__SHORT TASK__:
Quote every line as written. Omit pictures.

—————

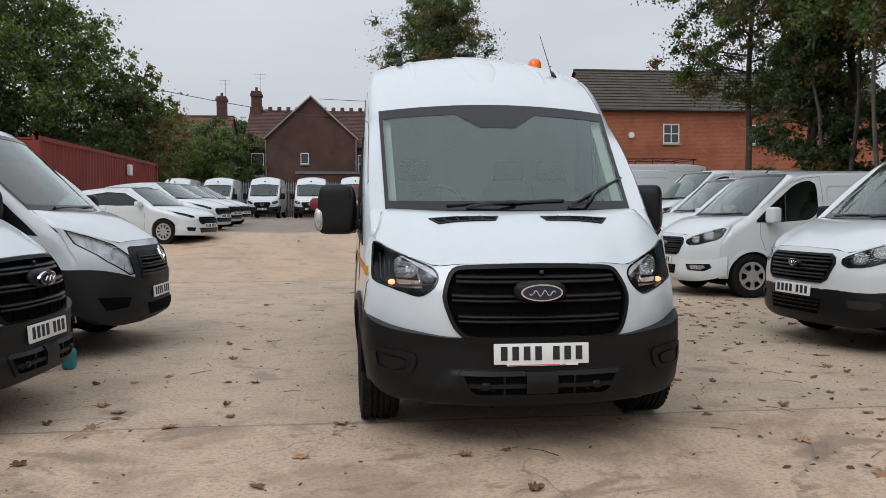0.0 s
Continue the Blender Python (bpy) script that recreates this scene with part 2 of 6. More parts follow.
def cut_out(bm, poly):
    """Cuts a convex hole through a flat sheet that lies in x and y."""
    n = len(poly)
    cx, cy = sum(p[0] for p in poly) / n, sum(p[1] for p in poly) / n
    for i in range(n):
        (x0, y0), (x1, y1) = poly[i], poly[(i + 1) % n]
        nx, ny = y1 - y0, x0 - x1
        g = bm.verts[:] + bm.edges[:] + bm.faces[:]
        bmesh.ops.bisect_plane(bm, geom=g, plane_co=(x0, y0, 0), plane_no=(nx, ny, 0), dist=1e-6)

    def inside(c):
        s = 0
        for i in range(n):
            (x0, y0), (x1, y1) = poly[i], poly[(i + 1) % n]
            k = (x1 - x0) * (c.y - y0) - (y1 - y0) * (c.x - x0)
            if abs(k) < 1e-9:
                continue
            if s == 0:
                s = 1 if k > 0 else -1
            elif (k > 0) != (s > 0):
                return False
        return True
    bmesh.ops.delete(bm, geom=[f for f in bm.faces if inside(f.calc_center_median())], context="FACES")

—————

__THE ANSWER__:
0.0 s
Continue the Blender Python (bpy) script that recreates this scene with part 2 of 6. More parts follow.
def cut_out(bm, poly):
    """Cuts a convex hole through a flat sheet that lies in x and y."""
    n = len(poly)
    cx, cy = sum(p[0] for p in poly) / n, sum(p[1] for p in poly) / n
    for i in range(n):
        (x0, y0), (x1, y1) = poly[i], poly[(i + 1) % n]
        nx, ny = y1 - y0, x0 - x1
        g = bm.verts[:] + bm.edges[:] + bm.faces[:]
        bmesh.ops.bisect_plane(bm, geom=g, plane_co=(x0, y0, 0), plane_no=(nx, ny, 0), dist=1e-6)

    def inside(c):
        s = 0
        for i in range(n):
            (x0, y0), (x1, y1) = poly[i], poly[(i + 1) % n]
            k = (x1 - x0) * (c.y - y0) - (y1 - y0) * (c.x - x0)
            if abs(k) < 1e-9:
                continue
            if s == 0:
                s = 1 if k > 0 else -1
            elif (k > 0) != (s > 0):
                return False
        return True
    bmesh.ops.delete(bm, geom=[f for f in bm.faces if inside(f.calc_center_median())], context="FACES")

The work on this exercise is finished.